October 2024: Metaphysic
Metaphysic reports no additional progress since their July 2024 report, citing other work priorities related to being in the middle of a funding process. Their metrics show continued maintenance of their existing safeguards:
- 100% of datasets audited and updated
- No CSAM detected in their datasets
- 100% of models include content provenance
- Monthly assessment of mitigations
- Continued use of human moderators for content review
Areas requiring progress remain consistent with July’s report, including the need to implement systematic model assessment and red teaming.
October 2024: Invoke
As a new participant since July 2024, Invoke reports initial progress:
- Implemented prompt monitoring using third-party tools (askvera.io)
- Detected 73 instances of violative prompts, all reported to NCMEC
- Invested $100,000 in R&D for protective tools
- Incorporated prevention messaging directing users to redirection programs
- Utilizes Thorn’s hashlist to block problematic models
Areas requiring progress include implementing CSAM detection at inputs, incorporating comprehensive output review, and expanding user reporting functionality for their OSS offering.
July 2024: Civitai
Civitai, a platform for hosting third-party generative AI models, reports that they have made progress in safeguarding against abusive content and responsible model hosting:
- Uses multi-layered moderation with automated filters and human review for prompts, content and media uploads.
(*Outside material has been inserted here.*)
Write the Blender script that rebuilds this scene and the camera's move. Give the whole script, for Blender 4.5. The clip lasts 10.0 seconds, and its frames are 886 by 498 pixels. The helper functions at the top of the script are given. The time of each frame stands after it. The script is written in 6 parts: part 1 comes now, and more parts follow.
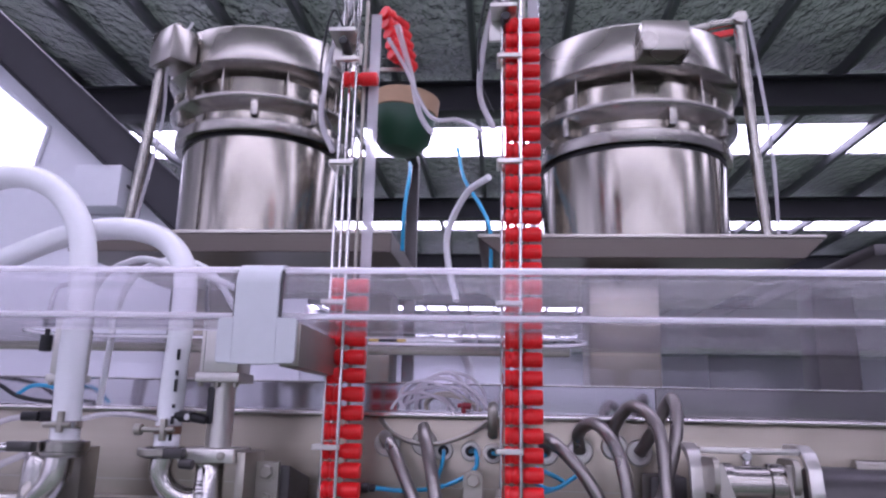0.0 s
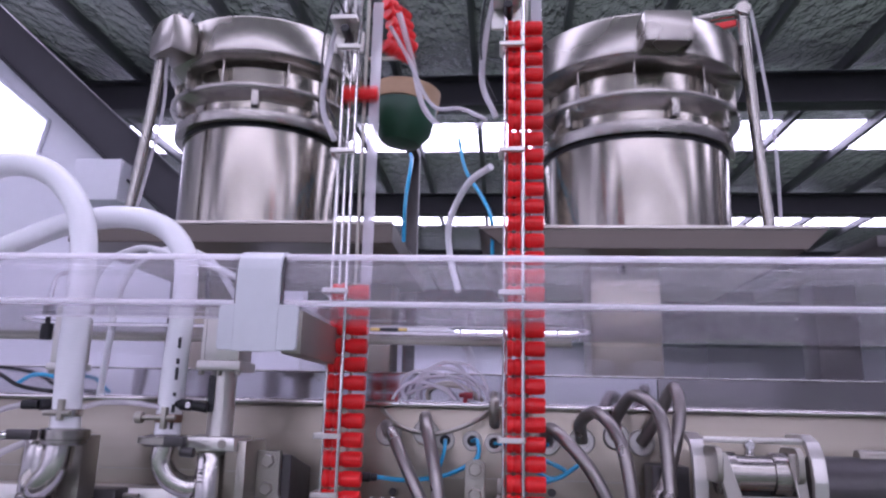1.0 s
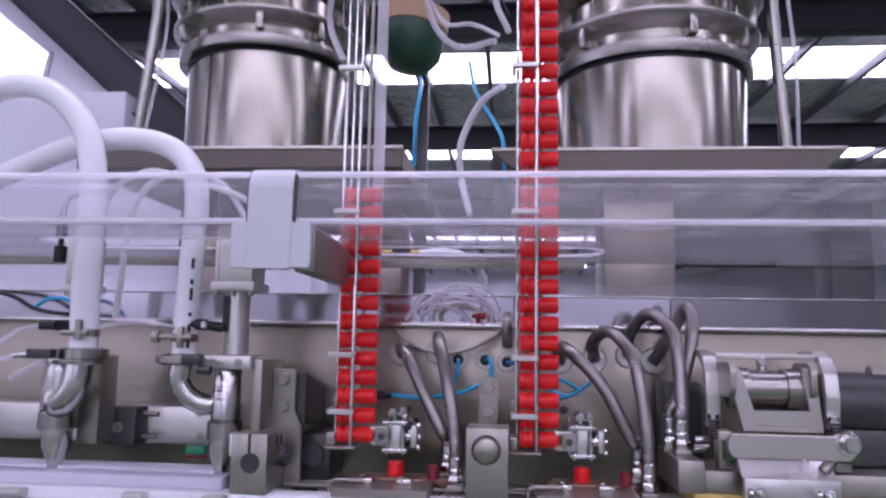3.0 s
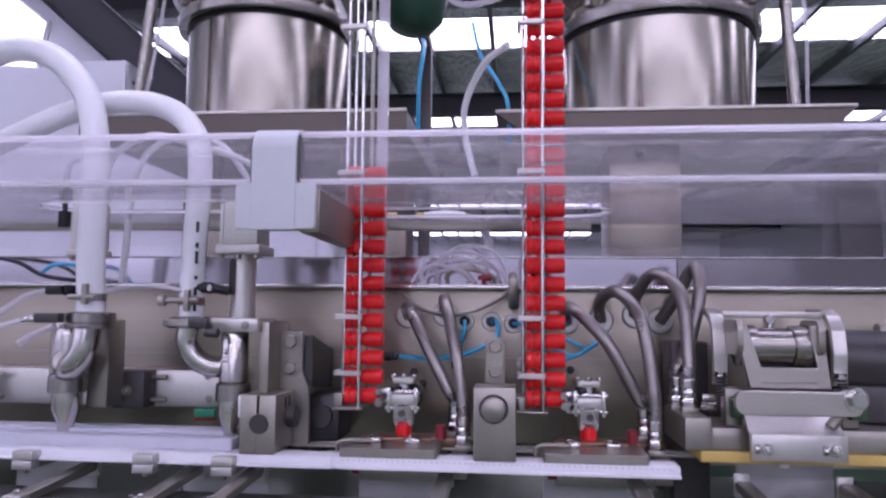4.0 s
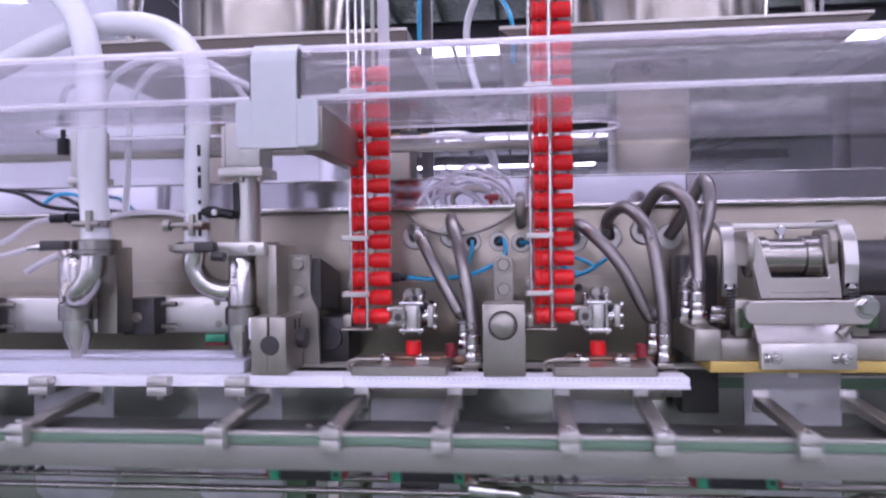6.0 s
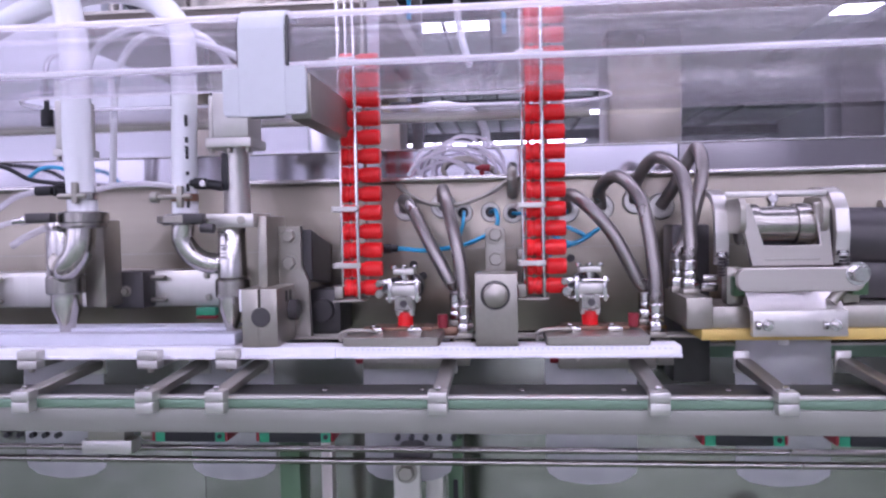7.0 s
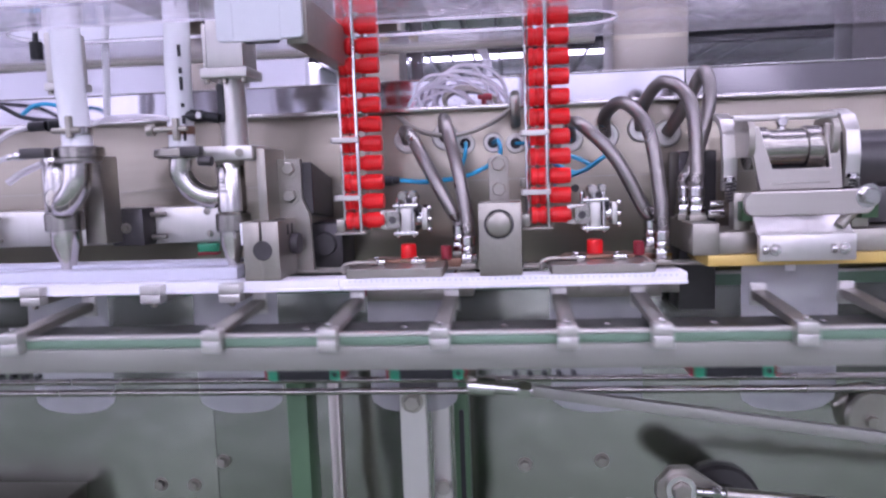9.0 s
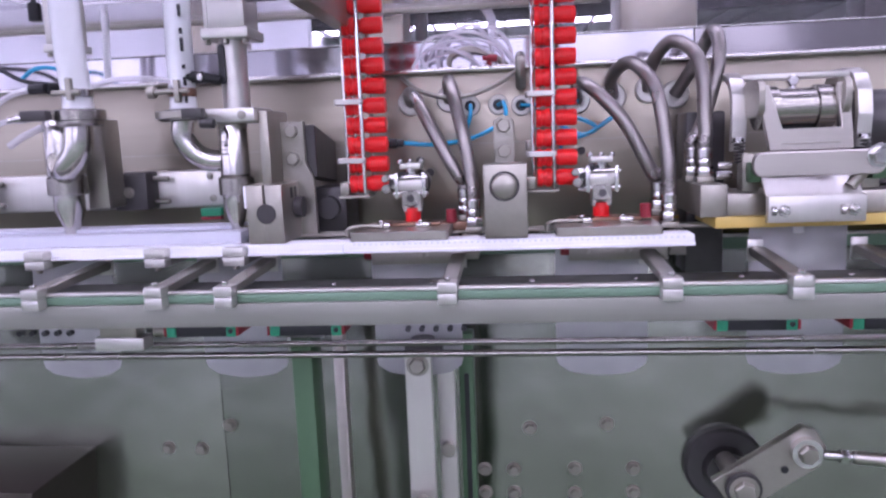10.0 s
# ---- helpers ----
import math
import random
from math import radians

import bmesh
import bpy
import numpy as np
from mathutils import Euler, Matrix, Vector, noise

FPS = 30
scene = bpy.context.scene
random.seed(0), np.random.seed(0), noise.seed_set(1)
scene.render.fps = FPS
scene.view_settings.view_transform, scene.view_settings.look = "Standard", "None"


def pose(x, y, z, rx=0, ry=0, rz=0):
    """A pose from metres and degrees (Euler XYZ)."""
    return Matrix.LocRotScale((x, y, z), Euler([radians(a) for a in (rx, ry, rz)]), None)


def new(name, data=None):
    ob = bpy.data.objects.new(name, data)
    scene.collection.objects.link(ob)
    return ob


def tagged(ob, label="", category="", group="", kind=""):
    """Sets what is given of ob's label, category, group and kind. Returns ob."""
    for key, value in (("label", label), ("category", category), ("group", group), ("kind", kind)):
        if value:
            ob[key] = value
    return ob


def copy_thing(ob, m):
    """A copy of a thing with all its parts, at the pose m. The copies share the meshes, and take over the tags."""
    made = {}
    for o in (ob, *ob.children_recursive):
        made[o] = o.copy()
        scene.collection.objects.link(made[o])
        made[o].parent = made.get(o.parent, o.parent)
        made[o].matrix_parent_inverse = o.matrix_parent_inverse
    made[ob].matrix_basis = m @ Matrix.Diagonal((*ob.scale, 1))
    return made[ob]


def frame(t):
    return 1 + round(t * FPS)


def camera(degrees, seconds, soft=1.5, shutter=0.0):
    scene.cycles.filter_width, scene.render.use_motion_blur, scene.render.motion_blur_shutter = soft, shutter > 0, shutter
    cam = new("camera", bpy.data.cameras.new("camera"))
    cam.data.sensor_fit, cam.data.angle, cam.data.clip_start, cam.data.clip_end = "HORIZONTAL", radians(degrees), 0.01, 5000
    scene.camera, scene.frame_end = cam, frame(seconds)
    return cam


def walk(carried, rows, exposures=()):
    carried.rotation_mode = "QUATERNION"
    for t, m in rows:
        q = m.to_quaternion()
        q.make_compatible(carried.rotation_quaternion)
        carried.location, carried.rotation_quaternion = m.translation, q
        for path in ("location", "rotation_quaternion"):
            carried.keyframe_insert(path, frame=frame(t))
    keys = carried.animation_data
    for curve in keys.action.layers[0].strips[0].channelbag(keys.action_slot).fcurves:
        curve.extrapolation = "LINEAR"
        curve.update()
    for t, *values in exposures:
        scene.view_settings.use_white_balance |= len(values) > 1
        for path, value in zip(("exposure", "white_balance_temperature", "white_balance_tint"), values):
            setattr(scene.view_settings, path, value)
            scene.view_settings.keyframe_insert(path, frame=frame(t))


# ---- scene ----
cam = camera(62.68, 10.0, soft=2.3, shutter=0.9)
ROWS = [
    (0.0, 0.0000, 0.0000, 1.2500, 12.83, -1.20, 4.53),
    (0.5, -0.0016, 0.0028, 1.2460, 12.72, -1.31, 4.49),
    (1.0, -0.0032, 0.0055, 1.2421, 12.52, -1.29, 4.48),
    (1.5, -0.0046, 0.0083, 1.2381, 11.08, -1.07, 4.76),
    (2.0, -0.0060, 0.0110, 1.2340, 9.66, -1.18, 4.98),
    (2.2, -0.0066, 0.0120, 1.2324, 9.21, -1.21, 5.09),
    (3.5, -0.0098, 0.0188, 1.2217, 6.17, -0.87, 5.33),
    (4.0, -0.0110, 0.0214, 1.2176, 4.90, -0.53, 5.57),
    (4.5, -0.0121, 0.0239, 1.2134, 3.55, -0.16, 5.80),
    (5.0, -0.0131, 0.0263, 1.2092, 2.38, 0.20, 5.90),
    (5.5, -0.0140, 0.0288, 1.2050, 1.21, 0.53, 5.99),
    (5.7, -0.0143, 0.0297, 1.2033, 0.57, 0.67, 5.98),
    (6.8, -0.0161, 0.0350, 1.1939, -1.75, 1.16, 5.66),
    (7.0, -0.0164, 0.0359, 1.1922, -2.03, 1.15, 5.21),
    (7.5, -0.0170, 0.0382, 1.1879, -2.85, 1.24, 4.95),
    (8.0, -0.0176, 0.0405, 1.1835, -3.80, 1.54, 5.02),
    (8.5, -0.0181, 0.0427, 1.1792, -5.28, 1.92, 5.19),
    (9.0, -0.0186, 0.0449, 1.1748, -6.30, 2.04, 5.31),
    (9.5, -0.0190, 0.0471, 1.1703, -7.50, 2.24, 5.47),
    (10.0, -0.0193, 0.0492, 1.1659, -8.60, 2.24, 5.67),
]
walk(cam, [(t, pose(x, y, z, 90 + p, r, w)) for t, x, y, z, p, r, w in ROWS],
     exposures=((0.0, -0.50, 5720, 40), (2.2, -0.55, 5720, 40), (4.3, -0.60, 5720, 40), (6.0, -0.22, 5720, 40), (8.0, 0.06, 5720, 40), (10.0, 0.06, 5720, 40)))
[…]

Maintains an internal hash database to prevent re-upload of removed images and removed models that violate child safety policies.
- Reports confirmed child sexual abuse material (CSAM) to NCMEC, noting generative AI flags.
- Established terms of service banning exploitative material and models, and created reporting pathways for users.
However, there remain some areas for Civitai that require more progress to meet their commitments:
- Expand moderation using hashing against verified CSAM lists and prevention messaging.
- Assess output content and incorporate content provenance features.
- Implement pre-hosting assessments for new models and retroactively assess current models for child safety violations.
- Add child safety information to model cards and develop strategies to prevent the use of nudifying services.
July 2024: Metaphysic
- Sources data from film studios with legal warranties and required consent from depicted individuals.
- Employs human moderators and AI tools to review data and separate sexual content from depictions of children.
- Adopts C2PA standard to label AI-generated content.
- Limits model access to employees and has processes for customer feedback on content.
- Updates datasets and model cards to include sections detailing child safety measures during development.
However, there remain some areas for Metaphysic that require more progress to meet their commitments:
- Incorporate systematic model assessment and red teaming of their generative AI models for child safety violations.
- Engage with C2PA to understand the ways in which C2PA is and is not robust to adversarial misuse, and – if necessary – support development and adoption of solutions that are sufficiently robust.
Annual Progress Reports
Several companies have committed to reporting on an annual cadence, with their first reports expected in April 2025 – one year after the Safety By Design commitments were launched. These companies include Amazon, Anthropic, Google, Meta, Microsoft, Mistral AI, OpenAI, and Stability AI. Their comprehensive reports will provide insights into how they have implemented and maintained the Safety By Design principles across their organizations and technologies over the first full year of commitment.